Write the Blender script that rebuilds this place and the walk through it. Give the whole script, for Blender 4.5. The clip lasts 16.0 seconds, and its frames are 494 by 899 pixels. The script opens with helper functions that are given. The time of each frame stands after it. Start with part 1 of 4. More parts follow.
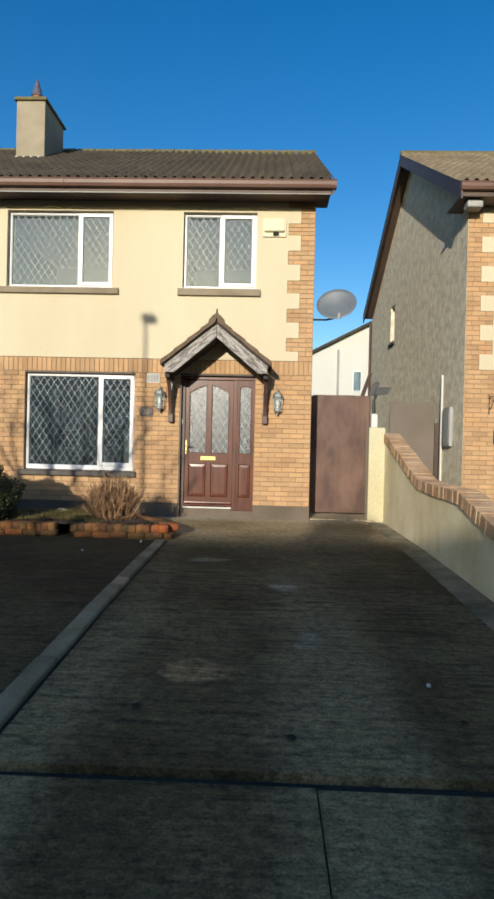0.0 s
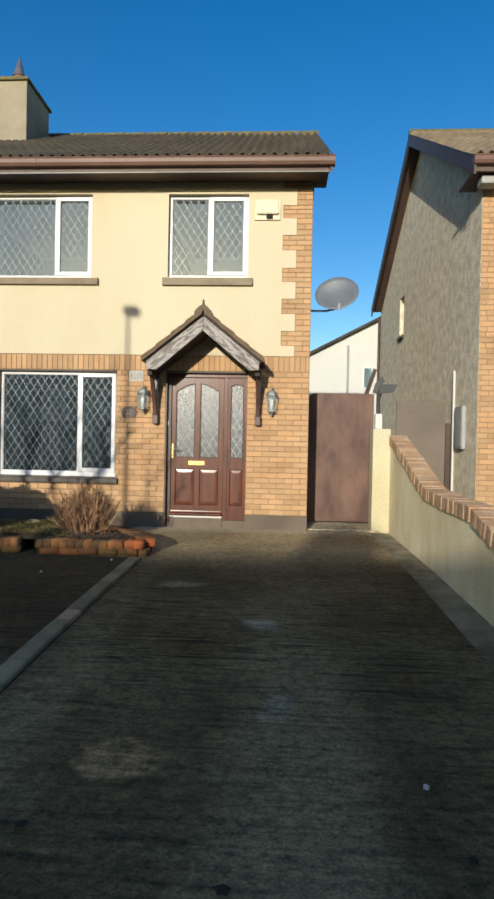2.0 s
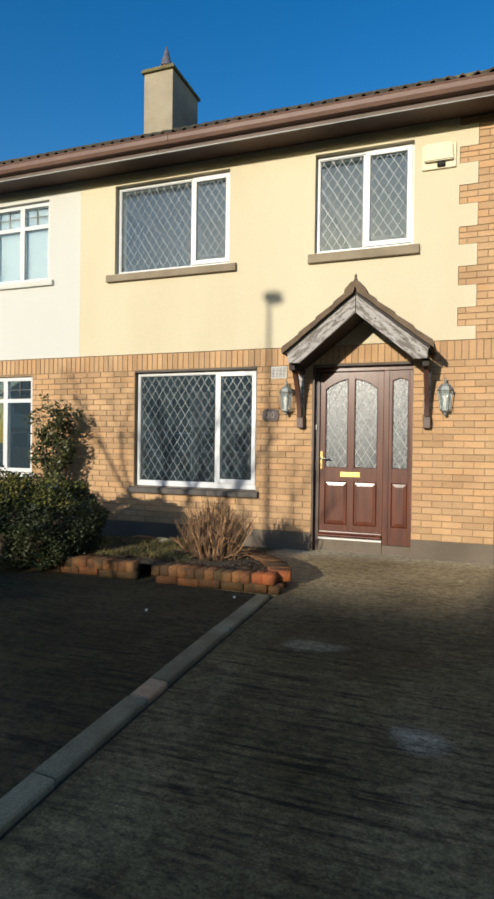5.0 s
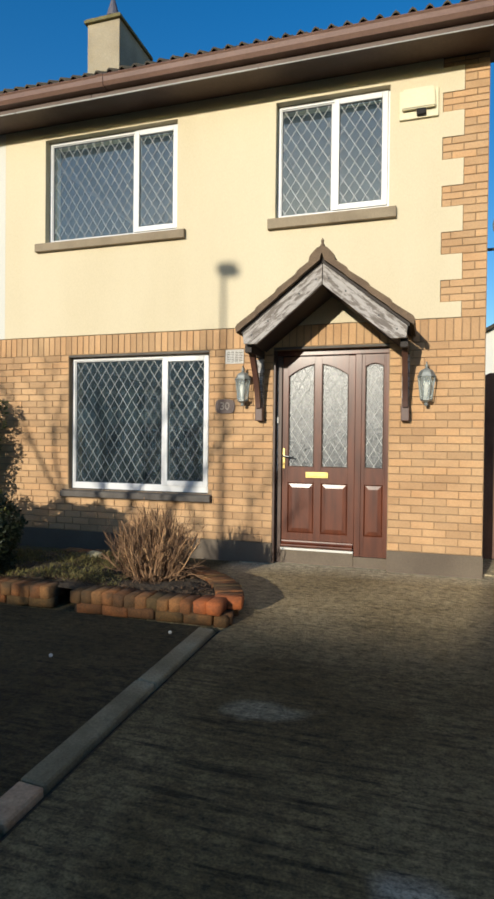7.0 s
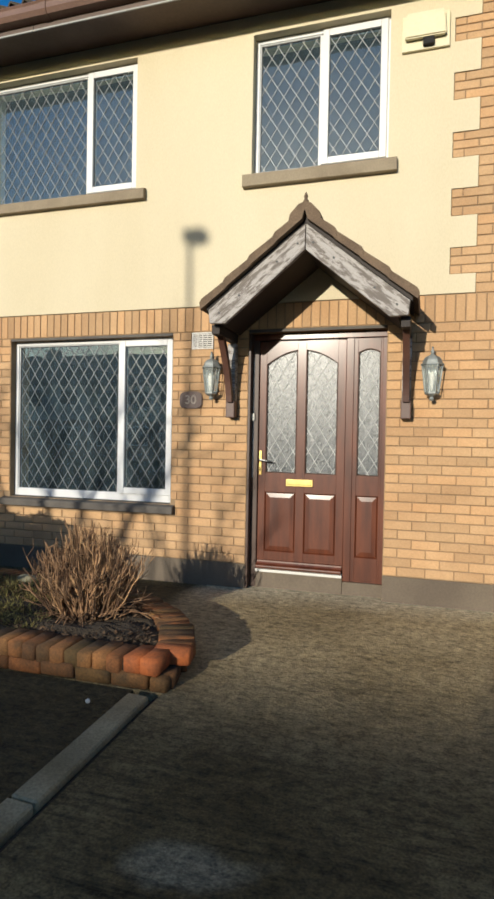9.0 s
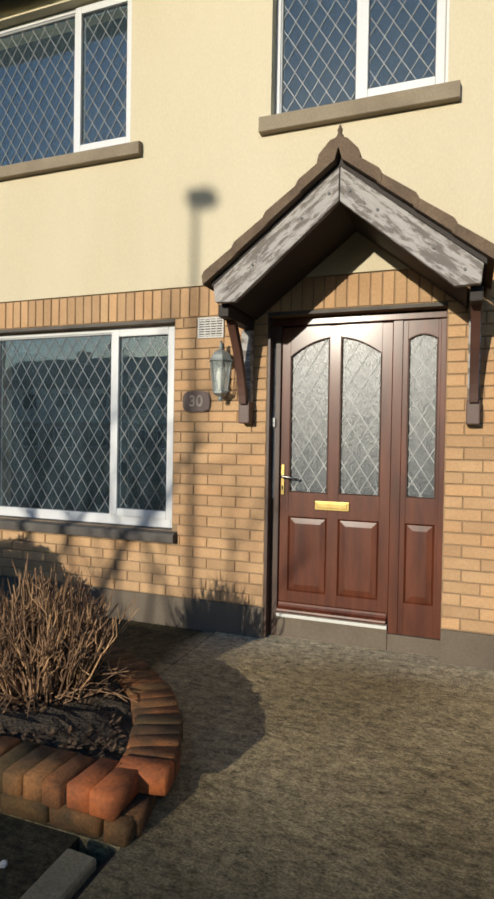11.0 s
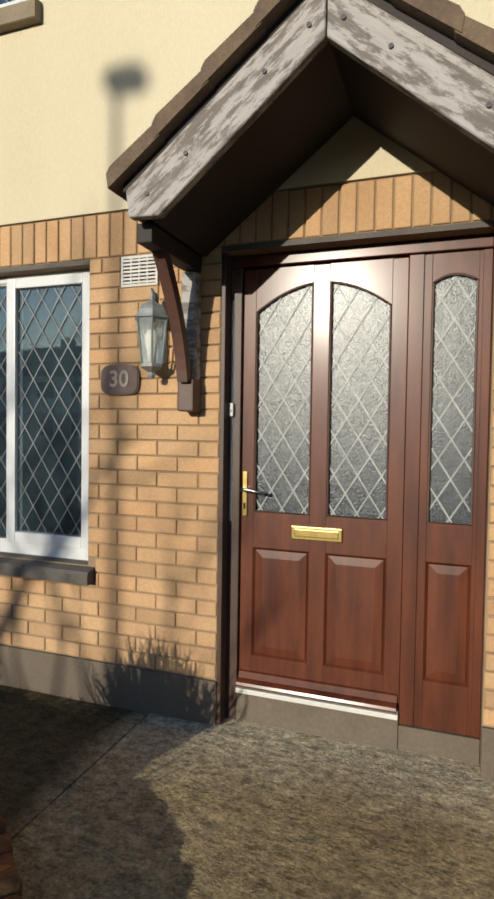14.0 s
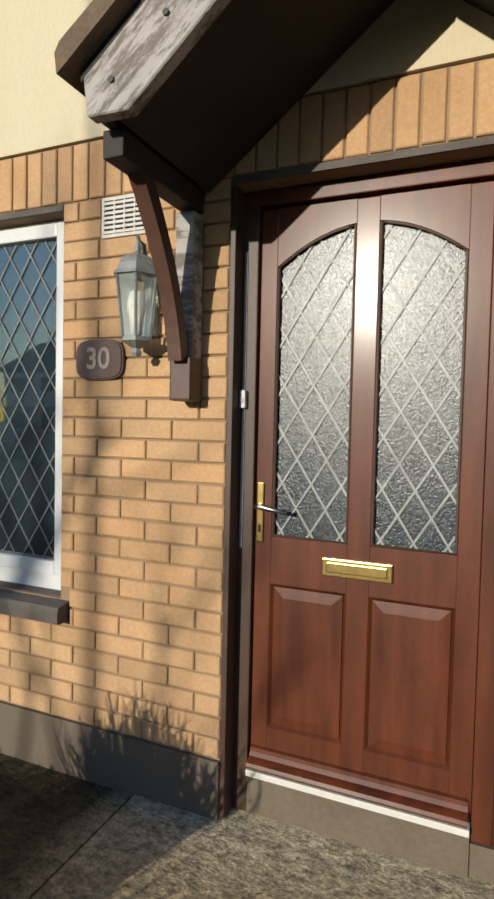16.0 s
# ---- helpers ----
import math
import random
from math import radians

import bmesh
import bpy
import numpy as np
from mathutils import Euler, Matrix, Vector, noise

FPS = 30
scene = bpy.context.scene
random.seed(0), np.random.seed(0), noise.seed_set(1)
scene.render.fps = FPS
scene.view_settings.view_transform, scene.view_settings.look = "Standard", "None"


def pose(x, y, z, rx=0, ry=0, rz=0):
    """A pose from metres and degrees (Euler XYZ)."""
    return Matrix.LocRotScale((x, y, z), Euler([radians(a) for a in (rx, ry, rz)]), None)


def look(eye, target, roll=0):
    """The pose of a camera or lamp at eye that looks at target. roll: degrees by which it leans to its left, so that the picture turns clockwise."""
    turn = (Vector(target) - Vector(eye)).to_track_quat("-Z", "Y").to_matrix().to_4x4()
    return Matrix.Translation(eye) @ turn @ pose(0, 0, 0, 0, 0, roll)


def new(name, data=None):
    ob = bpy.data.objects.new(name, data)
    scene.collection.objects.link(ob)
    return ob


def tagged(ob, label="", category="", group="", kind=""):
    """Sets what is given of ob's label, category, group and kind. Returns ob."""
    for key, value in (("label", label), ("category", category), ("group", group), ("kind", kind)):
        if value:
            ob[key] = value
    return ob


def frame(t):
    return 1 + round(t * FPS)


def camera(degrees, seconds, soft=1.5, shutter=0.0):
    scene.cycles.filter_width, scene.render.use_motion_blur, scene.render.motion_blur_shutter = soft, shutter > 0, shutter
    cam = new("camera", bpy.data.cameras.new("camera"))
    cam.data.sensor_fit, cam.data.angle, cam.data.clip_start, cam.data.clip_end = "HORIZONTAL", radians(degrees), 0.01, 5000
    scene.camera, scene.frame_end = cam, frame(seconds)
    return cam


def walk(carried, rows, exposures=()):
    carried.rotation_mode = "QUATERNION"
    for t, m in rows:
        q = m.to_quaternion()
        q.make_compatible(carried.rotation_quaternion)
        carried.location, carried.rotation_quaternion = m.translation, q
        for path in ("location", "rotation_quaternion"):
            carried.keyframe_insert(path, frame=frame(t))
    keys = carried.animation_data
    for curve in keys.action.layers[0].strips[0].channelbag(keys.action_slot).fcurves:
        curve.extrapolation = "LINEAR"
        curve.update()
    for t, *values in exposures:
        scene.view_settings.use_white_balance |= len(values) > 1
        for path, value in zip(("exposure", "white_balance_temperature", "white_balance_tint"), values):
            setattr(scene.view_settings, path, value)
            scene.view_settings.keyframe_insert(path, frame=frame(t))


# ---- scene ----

▸ **Directive**:
Extract all the data above exactly, excluding every picture.

▸ **Task solution**:
Write the Blender script that rebuilds this place and the walk through it. Give the whole script, for Blender 4.5. The clip lasts 16.0 seconds, and its frames are 494 by 899 pixels. The script opens with helper functions that are given. The time of each frame stands after it. Start with part 1 of 4. More parts follow.
0.0 s
2.0 s
5.0 s
7.0 s
9.0 s
11.0 s
14.0 s
16.0 s
# ---- helpers ----
import math
import random
from math import radians

import bmesh
import bpy
import numpy as np
from mathutils import Euler, Matrix, Vector, noise

FPS = 30
scene = bpy.context.scene
random.seed(0), np.random.seed(0), noise.seed_set(1)
scene.render.fps = FPS
scene.view_settings.view_transform, scene.view_settings.look = "Standard", "None"


def pose(x, y, z, rx=0, ry=0, rz=0):
    """A pose from metres and degrees (Euler XYZ)."""
    return Matrix.LocRotScale((x, y, z), Euler([radians(a) for a in (rx, ry, rz)]), None)


def look(eye, target, roll=0):
    """The pose of a camera or lamp at eye that looks at target. roll: degrees by which it leans to its left, so that the picture turns clockwise."""
    turn = (Vector(target) - Vector(eye)).to_track_quat("-Z", "Y").to_matrix().to_4x4()
    return Matrix.Translation(eye) @ turn @ pose(0, 0, 0, 0, 0, roll)


def new(name, data=None):
    ob = bpy.data.objects.new(name, data)
    scene.collection.objects.link(ob)
    return ob


def tagged(ob, label="", category="", group="", kind=""):
    """Sets what is given of ob's label, category, group and kind. Returns ob."""
    for key, value in (("label", label), ("category", category), ("group", group), ("kind", kind)):
        if value:
            ob[key] = value
    return ob


def frame(t):
    return 1 + round(t * FPS)


def camera(degrees, seconds, soft=1.5, shutter=0.0):
    scene.cycles.filter_width, scene.render.use_motion_blur, scene.render.motion_blur_shutter = soft, shutter > 0, shutter
    cam = new("camera", bpy.data.cameras.new("camera"))
    cam.data.sensor_fit, cam.data.angle, cam.data.clip_start, cam.data.clip_end = "HORIZONTAL", radians(degrees), 0.01, 5000
    scene.camera, scene.frame_end = cam, frame(seconds)
    return cam


def walk(carried, rows, exposures=()):
    carried.rotation_mode = "QUATERNION"
    for t, m in rows:
        q = m.to_quaternion()
        q.make_compatible(carried.rotation_quaternion)
        carried.location, carried.rotation_quaternion = m.translation, q
        for path in ("location", "rotation_quaternion"):
            carried.keyframe_insert(path, frame=frame(t))
    keys = carried.animation_data
    for curve in keys.action.layers[0].strips[0].channelbag(keys.action_slot).fcurves:
        curve.extrapolation = "LINEAR"
        curve.update()
    for t, *values in exposures:
        scene.view_settings.use_white_balance |= len(values) > 1
        for path, value in zip(("exposure", "white_balance_temperature", "white_balance_tint"), values):
            setattr(scene.view_settings, path, value)
            scene.view_settings.keyframe_insert(path, frame=frame(t))


# ---- scene ----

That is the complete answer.